The capital’s even worse: between the “gourmet dipping sauces” at Hook in Camden, the moules mariniere at Lauriston Road’s Fish House and Kerbisher & Malt’s home-brewed pale ale, chip shops in London just try too hard. After all, whatever happened to lukewarm mushy peas and ready-mix curry sauce?

You can keep your gourmet

They’re all so expensive

The Fish and Chip Shop in Islington will set you back £10 for a takeaway cod and chips. In fact, it’s not unusual for a fish supper to cost you upwards of a tenner in the south.

Look to Yorkshire and Lancashire, however, and you can fill yourself for a fiver – with change to spare for a battered sausage or three.

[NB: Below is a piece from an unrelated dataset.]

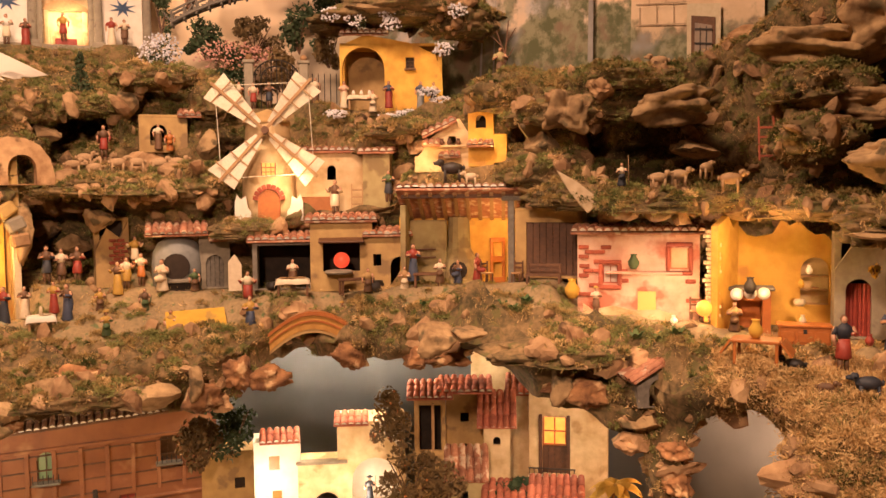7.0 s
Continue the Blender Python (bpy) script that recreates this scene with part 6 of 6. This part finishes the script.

They can’t stop messing with mushy peas

No, I don’t want your “crushed garden peas with parsley and mint”.

I want normal mushy peas – the sloppy, salty kind that come from an industrial-sized Batchelors can and spend all day bubbling away in a rusty tin vat behind the counter. Please do not deprive me of what I want.

They put things on plates

People queue out of the door for a seat in Spitalfields’ painfully kitsch Poppies, while Notting Hill’s Geales has been described by Esquire as having “white tablecloths, large glasses of buttery Chablis and plenty of bourgeois menu additions”.

Screw your tablecloths, Geales; we’ll stick to TV-trays on our living-room sofas.

What is this green stuff on my chips

They just don’t understand the importance

Herein lies the main issue with southern fish and chips. For southerners, a chippy is a place to grab a snack after a night on the tiles, or to grab dinner the first night back from a holiday because you haven’t got anything at home to pop in the aga.

Fish and chips in the North are a sanctity, and the weekly chippy tea is a near-sacred institution. When something is less a meal and more a way of life, you’re going to learn pretty quickly how to get it right.

That’s why northerners do it so much better.